Skarbek noted, however, that family members of all 15 victims have told her they were not contacted by New Jersey officials.
"They have never been interviewed, never asked about the victims' eating habits, whether they donated blood, nothing," she said.
If officials had interviewed the families, they would have heard the name "Phoenix Restaurant" mentioned over and over, Skarbek said. "So I'm still doing the Department of Health's and the CDC's job for them," she added.
Rep.

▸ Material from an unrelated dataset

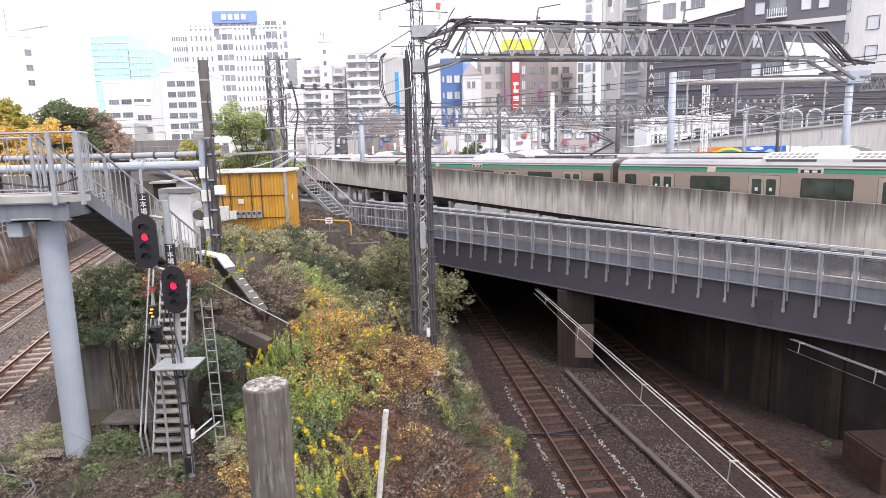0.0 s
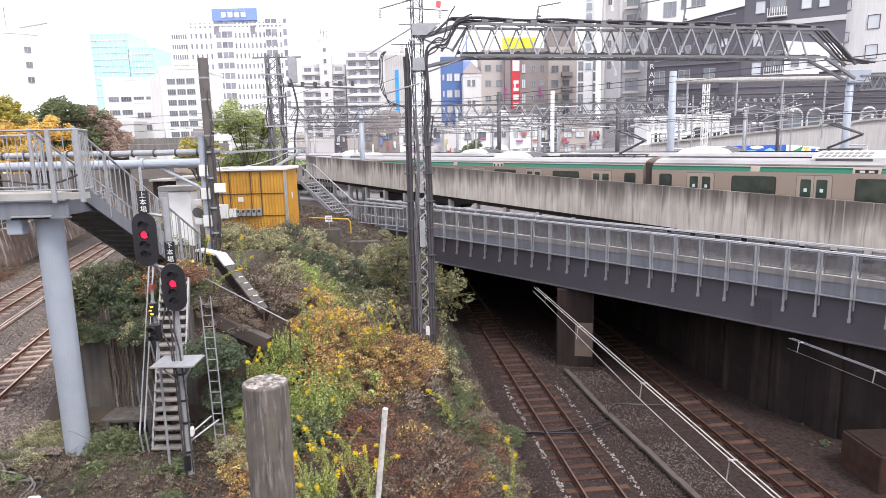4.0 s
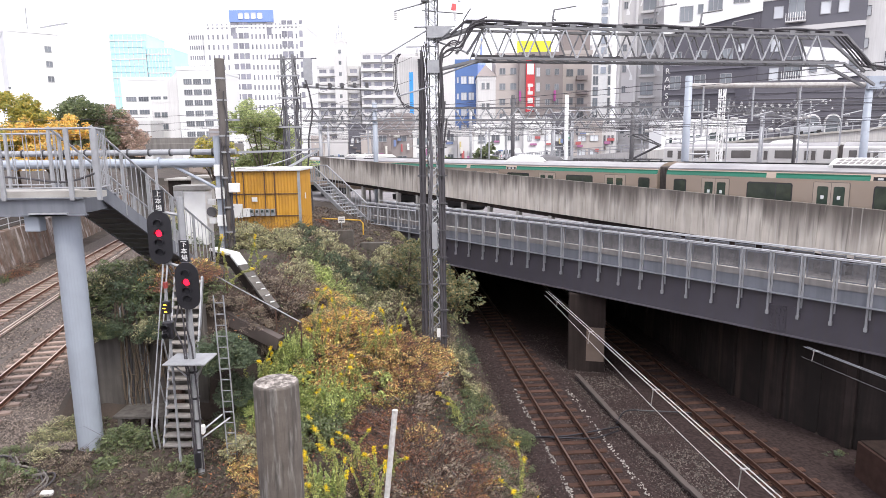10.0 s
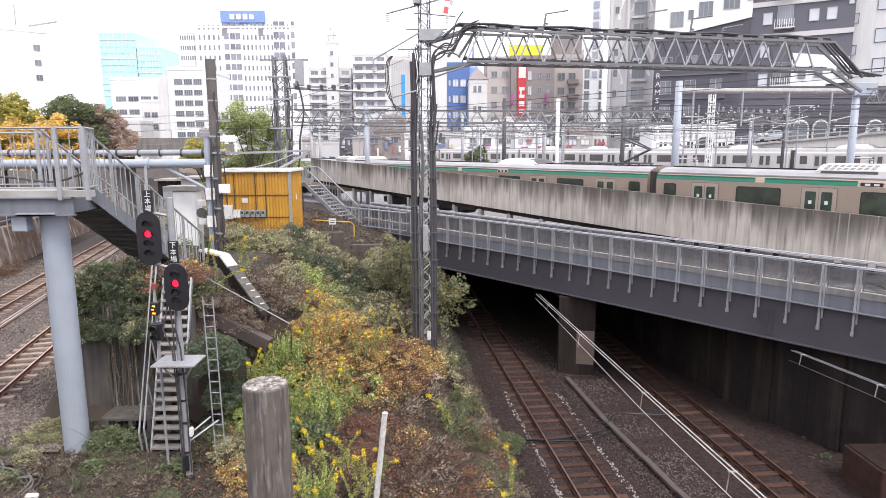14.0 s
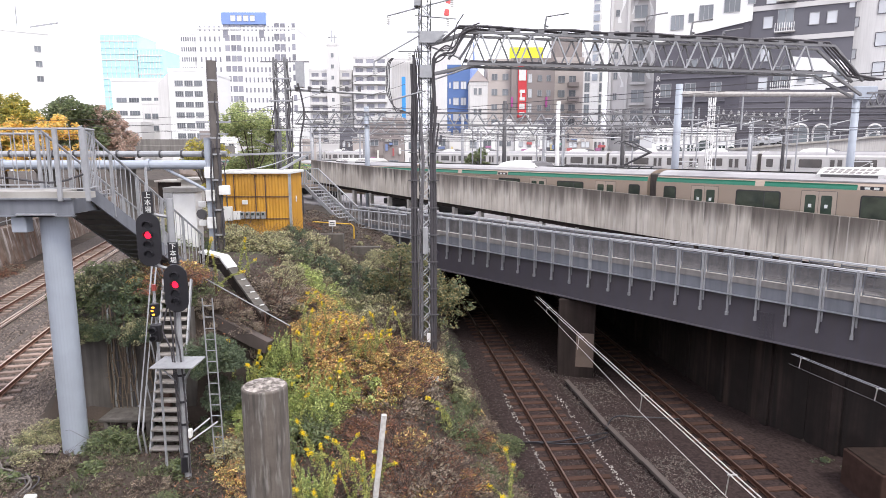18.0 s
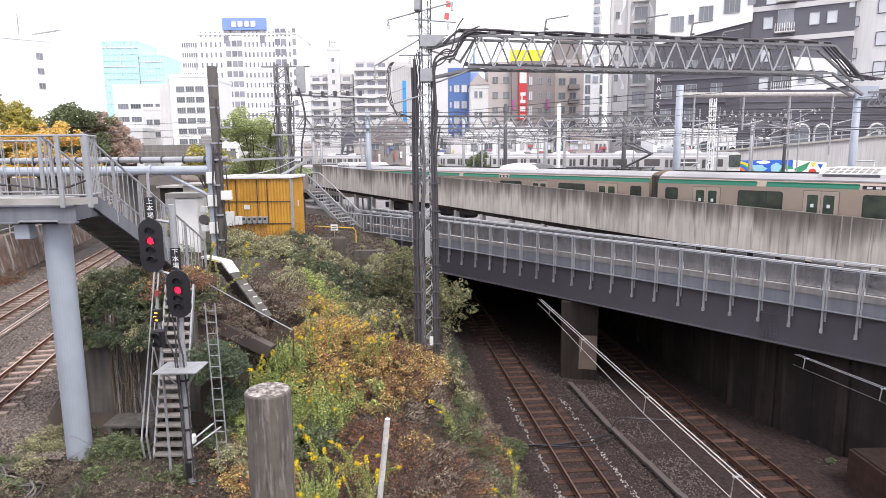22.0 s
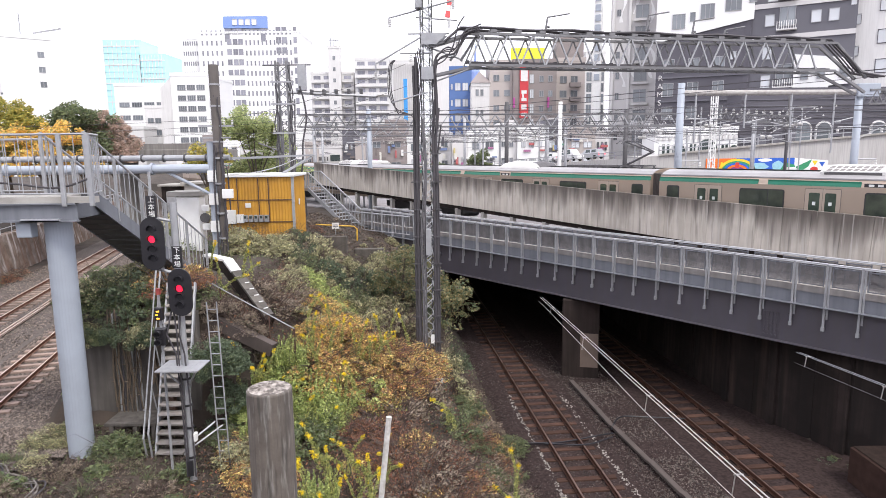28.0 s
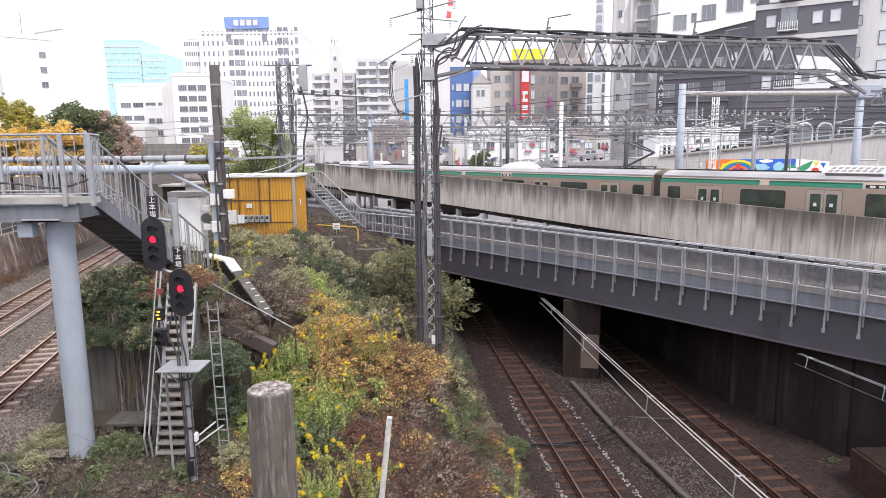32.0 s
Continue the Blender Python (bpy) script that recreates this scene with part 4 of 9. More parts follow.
for k, (x0, x1) in enumerate(((-0.2, -0.05), (-0.14, 0.0), (-0.08, 0.02))):
    bm = B()
    hose(bm, bend([(x0, -0.27, 0.6), (x0 + 0.02, -0.27, 3.0), (x0 - 0.03, -0.27, 5.0), (x1, -0.26, 7.5), (x1 - 0.1, -0.27, 9.4)]), 0.026)
    part("conduit", bm, M_GREYCABLE, tw, "grey cable strapped to the mast")
bm = B()
box(bm, 0.1, 0.24, -0.36, -0.33, 0.9, 1.25)
part("tag_plate", bm, M_WHITE, tw, "small white number plate")
bm = B()
box(bm, -0.04, 0.17, -0.4, -0.3, 4.35, 5.35, bevel=0.01)
part("switch_box", bm, M_GALV, tw)

tr, tr_m, tr_L = truss("gantry_beam", (0.9, 23.8, 14.62), (16.2, 27.0, 14.66), 1.1, 0.9, 0.98, M_TRUSS, "grey steel lattice gantry beam carrying cable trays", chord=0.09, web=0.05, front=M_GALV)
bm = B()
for i in range(17):
    box(bm, i * 0.93 - 0.12, i * 0.93 + 0.12, -0.5, -0.1, 0.06, 0.16)
part("brackets", bm, M_TRUSS, tr)
for k, (yy, zz, r) in enumerate(((-0.42, 0.2, 0.045), (-0.25, 0.21, 0.035), (-0.1, 0.19, 0.03), (0.1, 0.22, 0.04))):
    bm = B()
    hose(bm, [(-0.9, yy, zz - 0.5), (-0.3, yy, zz)] + [(x, yy, zz + 0.03 * math.sin(x * 2 + k)) for x in np.linspace(0, tr_L - 0.3, 24)] +
         [(tr_L + 0.6, yy, zz - 0.7), (tr_L + 1.3, yy, zz - 1.3), (tr_L + 2.5, yy, zz - 1.45)], r, 6)
    part("power_cable", bm, M_CABLE, tr, "thick black feeder cable")
bm = B()
for i in range(14):
    box(bm, i * 1.15, i * 1.15 + 0.09, -0.1, 0.1, -1.0, -0.88)
bar(bm, (0, 0, -0.96), (tr_L, 0, -0.96), 0.3, 0.06)
part("cable_tray", bm, M_CABLE, tr, "dark cable tray along the bottom chord")
for z0, dz in ((0.0, -0.75), (-1.1, -1.35)):
    for s in (-0.45, 0.45):
        bm = B()
        bar(bm, (tr_L, s, z0), (tr_L + 1.7, s * 0.6, dz - 0.55), 0.1)
        part("end_strut", bm, M_TRUSS, tr)
for s in (-0.45, 0.45):
    bm = B()
    bar(bm, (0, s, 0), (-1.4, s * 0.5, -0.45), 0.1)
    part("end_strut", bm, M_TRUSS, tr)
    bm = B()
    bar(bm, (0.4, s, -1.1), (-1.4, s * 0.5, -1.5), 0.09)
    part("end_strut", bm, M_TRUSS, tr)
for x in (0.1, 0.5):
    bm = B()
    bar(bm, (x - 0.7, 0, -0.9), (x, 0, 0.15), 0.09)
    part("end_strut", bm, M_TRUSS, tr)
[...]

Andrews, who has not yet been briefed on the report, said previously he would not be assured unless a thorough investigation was conducted, and he told UPI late Thursday he already is dissatisfied with CDC's response.
In a March 29 letter to Andrews obtained by UPI, CDC director Julie Gerberding said the agency had examined four of the 13 New Jersey cases for evidence of a genetic marker found in most vCJD cases and three had tested negative.
"I am going to call on the CDC to look further because they've only looked at four of the 13 cases my office forwarded to them," Andrews said. "As far as the New Jersey Department of Health is concerned, I want to see what their report says first."
Although Gerberding said in the letter that an outbreak of vCJD in the United States is unlikely, she did conclude the CDC needs to enhance its routine surveillance for CJD by increasing the number of patients who undergo brain autopsies -- the only way to diagnose CJD or vCJD definitively.